Biden also lauded a separate US-European Union steel agreement announced Sunday as a chance to curb imports of “dirty” Chinese steel forged by coal power. It’s another step toward potentially using Western markets as leverage to persuade China, the world’s top climate polluter, to ease up in its enthusiasm for coal power.

Rather than a quick fix, “Glasgow is the beginning of this decade race, if you will,” Biden’s climate envoy, John Kerry, had told reporters Sunday. Kerry also defended the outcome of the G20 meeting in Rome, where leaders agreed on a series of measures, including formalizing a pledge to cut off international subsidies for dirty-burning, coal-fired power plants. But G-20 leaders offered more vague pledges than commitments of firm action, saying they would seek carbon neutrality “by or around mid-century.”

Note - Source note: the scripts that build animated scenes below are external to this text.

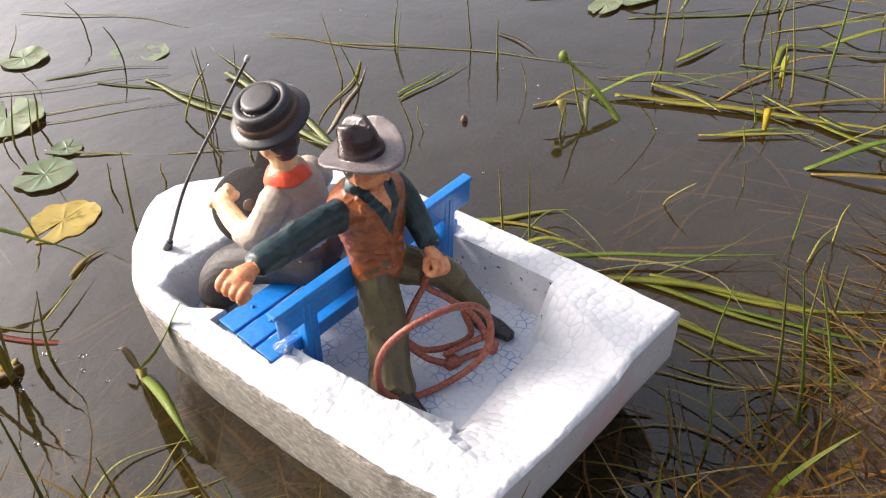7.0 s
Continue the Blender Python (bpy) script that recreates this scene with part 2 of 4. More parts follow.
STEM = leaf_material("thin stem", [(0.0, (0.075, 0.085, 0.018)), (0.5, (0.19, 0.18, 0.03)), (1.0, (0.29, 0.21, 0.05))], 0.45, False, True, 0.15)
RED_LEAF = leaf_material("red leaf", [(0.0, (0.2, 0.035, 0.03)), (1.0, (0.3, 0.07, 0.055))], 0.3, False)
GRASS = leaf_material("bank grass", [(0.0, (0.015, 0.045, 0.003)), (0.3, (0.08, 0.12, 0.005)), (0.52, (0.22, 0.17, 0.009)), (0.76, (0.21, 0.085, 0.008)), (1.0, (0.05, 0.016, 0.003))], 0.5, trans=0.34, gloss=0.14)
STRAW = leaf_material("straw litter", [(0.0, (0.014, 0.006, 0.002)), (0.4, (0.07, 0.028, 0.005)), (0.7, (0.22, 0.11, 0.015)), (0.9, (0.12, 0.12, 0.012)), (1.0, (0.32, 0.21, 0.07))], 0.55, trans=0.2, gloss=0.12)
WET_LITTER = leaf_material("wet litter", [(0.0, (0.010, 0.006, 0.002)), (0.5, (0.045, 0.026, 0.008)), (0.85, (0.12, 0.07, 0.02)), (1.0, (0.10, 0.11, 0.02))], 0.55, trans=0.05, gloss=0.15)
SUNK = leaf_material("sunken grass", [(0.0, (0.07, 0.045, 0.012)), (0.5, (0.22, 0.145, 0.03)), (1.0, (0.36, 0.22, 0.05))], 0.6)
PAD = leaf_material("lily pad", [(0.0, (0.10, 0.14, 0.06)), (0.5, (0.15, 0.195, 0.09)), (1.0, (0.20, 0.235, 0.125))], 0.2, False, False, 0.12, 0.7)
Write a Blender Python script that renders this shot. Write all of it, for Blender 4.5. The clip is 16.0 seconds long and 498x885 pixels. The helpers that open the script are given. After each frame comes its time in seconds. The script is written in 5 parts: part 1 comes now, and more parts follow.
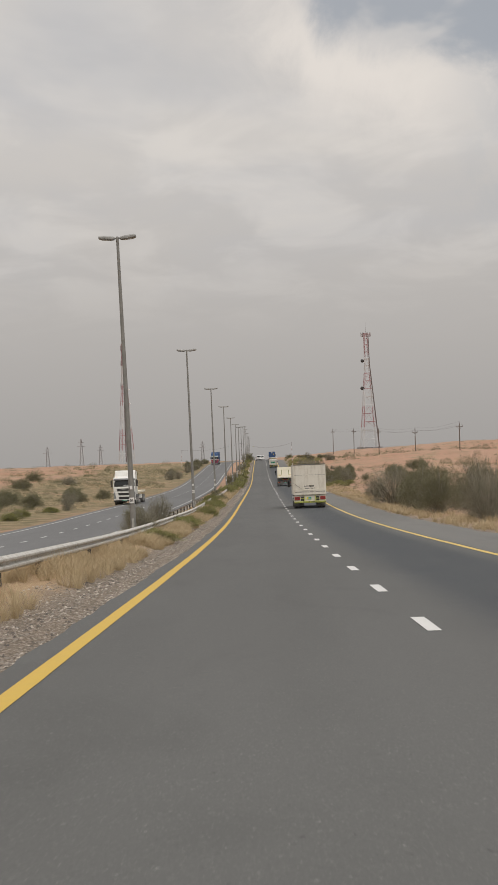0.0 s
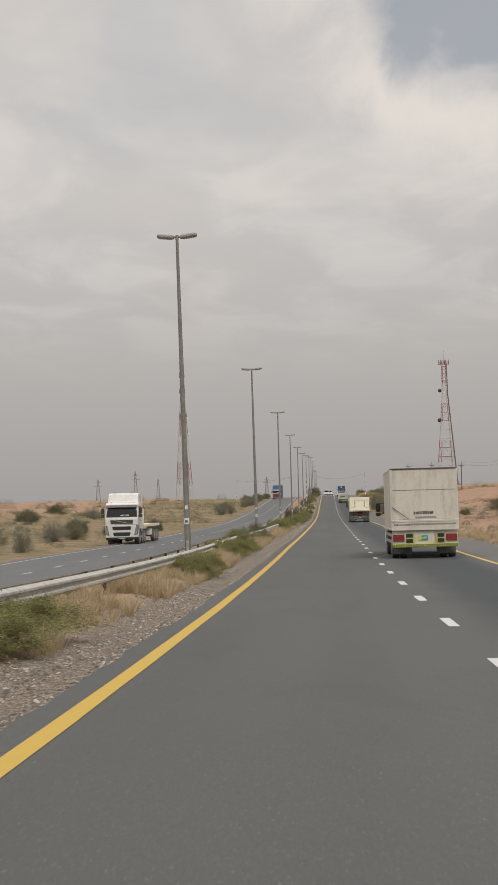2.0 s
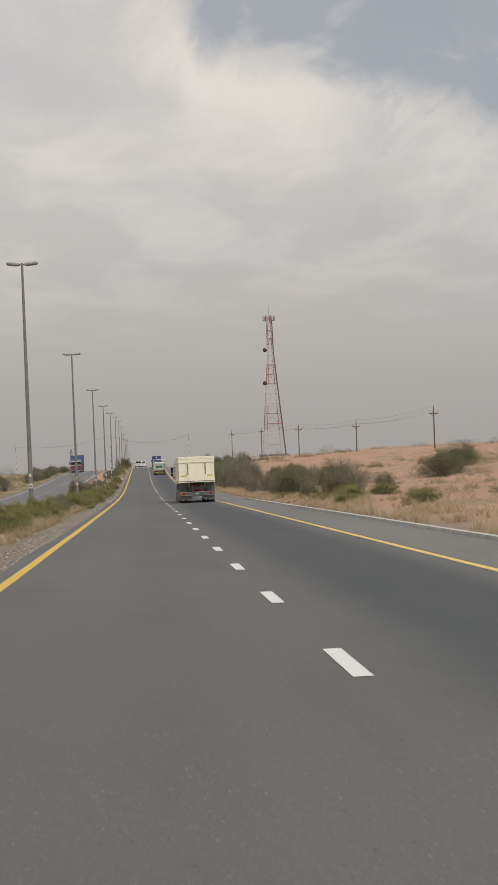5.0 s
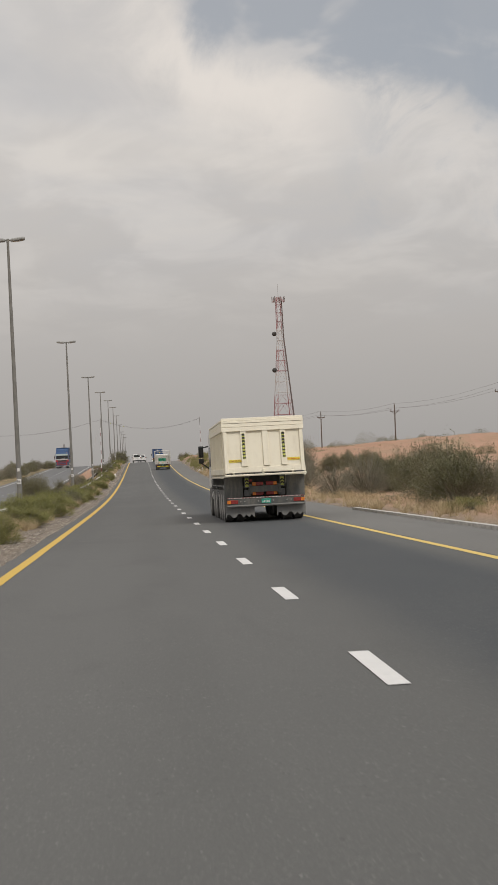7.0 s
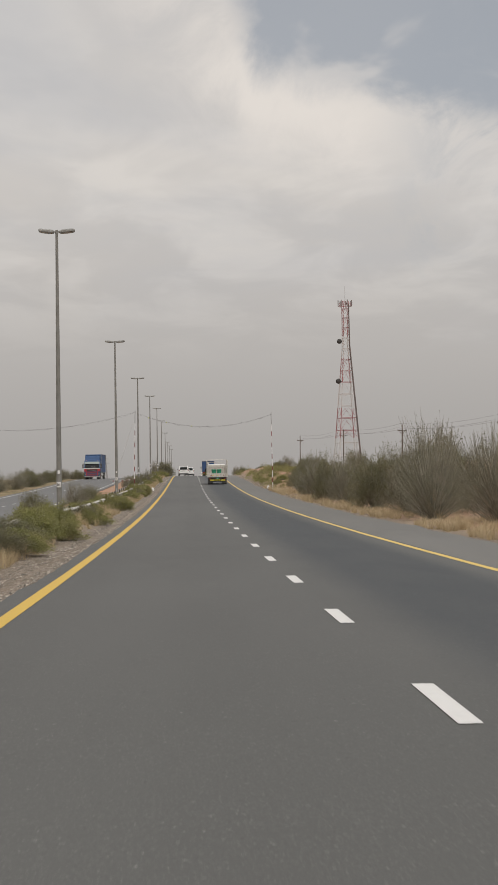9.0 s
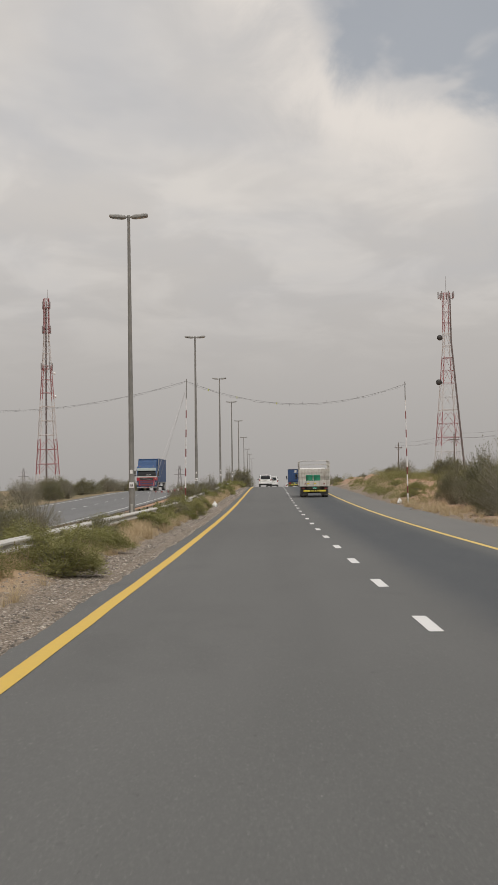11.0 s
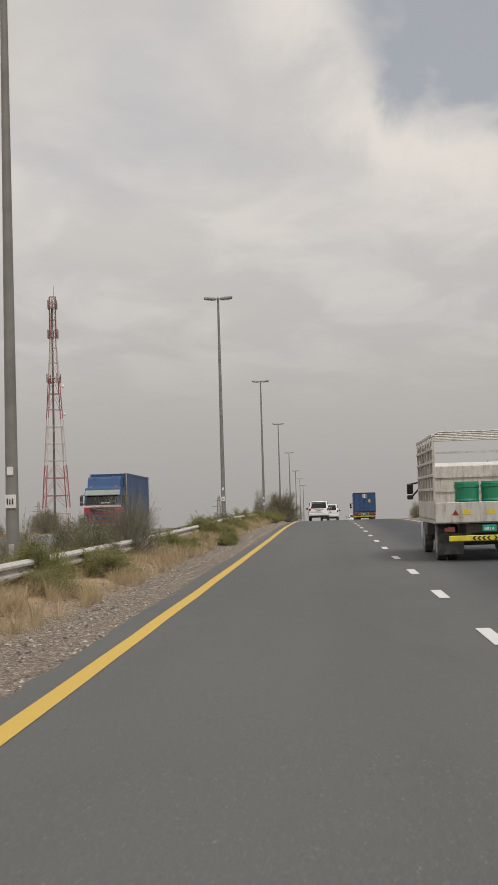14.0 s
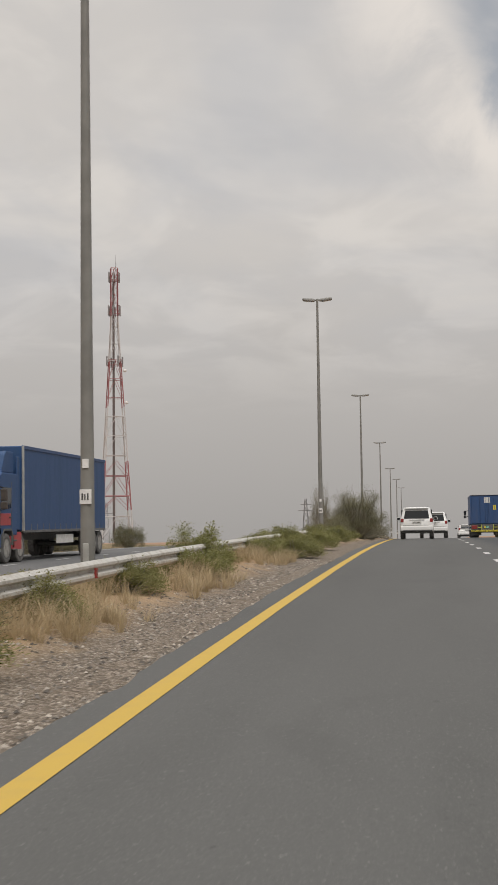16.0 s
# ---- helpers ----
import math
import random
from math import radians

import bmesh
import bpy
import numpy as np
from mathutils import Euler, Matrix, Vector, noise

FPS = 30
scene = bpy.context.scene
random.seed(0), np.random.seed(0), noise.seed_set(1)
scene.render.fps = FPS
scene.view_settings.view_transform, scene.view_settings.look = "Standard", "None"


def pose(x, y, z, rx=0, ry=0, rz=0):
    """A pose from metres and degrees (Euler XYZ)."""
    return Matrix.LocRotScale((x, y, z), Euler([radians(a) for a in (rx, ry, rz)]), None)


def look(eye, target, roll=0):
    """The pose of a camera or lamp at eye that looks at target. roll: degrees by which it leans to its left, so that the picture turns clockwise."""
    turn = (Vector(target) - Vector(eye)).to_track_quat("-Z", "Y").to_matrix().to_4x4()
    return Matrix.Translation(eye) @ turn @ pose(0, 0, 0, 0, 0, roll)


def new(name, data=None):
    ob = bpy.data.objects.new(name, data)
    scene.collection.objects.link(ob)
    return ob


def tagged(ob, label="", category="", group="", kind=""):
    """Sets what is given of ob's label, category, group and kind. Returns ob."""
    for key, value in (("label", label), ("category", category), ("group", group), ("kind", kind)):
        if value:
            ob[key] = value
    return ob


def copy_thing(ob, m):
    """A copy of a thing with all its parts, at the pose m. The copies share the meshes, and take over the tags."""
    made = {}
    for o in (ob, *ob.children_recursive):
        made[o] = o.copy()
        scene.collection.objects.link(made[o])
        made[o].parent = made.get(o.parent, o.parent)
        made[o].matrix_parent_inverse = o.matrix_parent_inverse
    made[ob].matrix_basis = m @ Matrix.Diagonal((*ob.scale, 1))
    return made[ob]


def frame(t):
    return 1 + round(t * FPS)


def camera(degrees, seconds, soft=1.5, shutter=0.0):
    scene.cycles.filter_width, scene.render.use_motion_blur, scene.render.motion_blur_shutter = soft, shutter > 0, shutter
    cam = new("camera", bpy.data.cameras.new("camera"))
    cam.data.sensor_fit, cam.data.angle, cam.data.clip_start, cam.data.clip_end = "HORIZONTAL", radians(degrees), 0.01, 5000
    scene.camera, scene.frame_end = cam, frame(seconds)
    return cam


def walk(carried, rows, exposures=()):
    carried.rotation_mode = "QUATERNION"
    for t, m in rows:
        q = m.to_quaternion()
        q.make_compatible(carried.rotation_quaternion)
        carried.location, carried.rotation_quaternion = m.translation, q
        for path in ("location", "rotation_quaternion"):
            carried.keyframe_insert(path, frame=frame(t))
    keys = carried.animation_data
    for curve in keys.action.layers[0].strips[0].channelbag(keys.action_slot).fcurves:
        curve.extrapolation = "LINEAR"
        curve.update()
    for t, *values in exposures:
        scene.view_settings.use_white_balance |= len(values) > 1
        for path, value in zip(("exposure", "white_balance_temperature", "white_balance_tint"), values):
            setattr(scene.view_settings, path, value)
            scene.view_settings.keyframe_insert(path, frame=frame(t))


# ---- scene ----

Since the signing of the Paris Agreement in 2015 with the goal of reducing its carbon footprint, the US has actually increased carbon emissions, but steps have been taken in thye opposite direction, while major polluters like China, Russia and Saudi Arabia have no immediate intention of following suit.

Biden told reporters Sunday night he personally found the outcome of the Rome summit “disappointing,” because “not only Russia but China basically didn’t show up in terms of any commitments to deal with climate changes.”

The Biden administration Monday released its strategy for turning talk into reality in transforming the country into an entirely clean energy nation by 2050. The long-term plan, filed in compliance with the Paris agreement, lays out a United States increasingly running on wind, solar and other clean energy, Americans zipping around in electric vehicles and on mass transit, state-of-the-art technology and wide open spaces carefully preserved to soak up carbon dioxide from the air.

The Biden administration has succeeded, over 10 months of diplomacy leading up to the Glasgow summit, in helping win significant new climate pledges from allies. That includes persuading many foreign governments to set more ambitious targets for emissions cuts, promoting a global pledge to cut emissions of a potent climate harm, methane, and the promise from leading economies to end funding for coal energy abroad.

European leaders make clear they are happy to see Biden and the U.S. back in the climate effort after his predecessor, Donald Trump, turned his back on the Paris accord and on allies in general. European Commission President Ursula von der Leyen smiled at Biden throughout the announcement on Sunday’s steel deal, calling him “dear Joe.”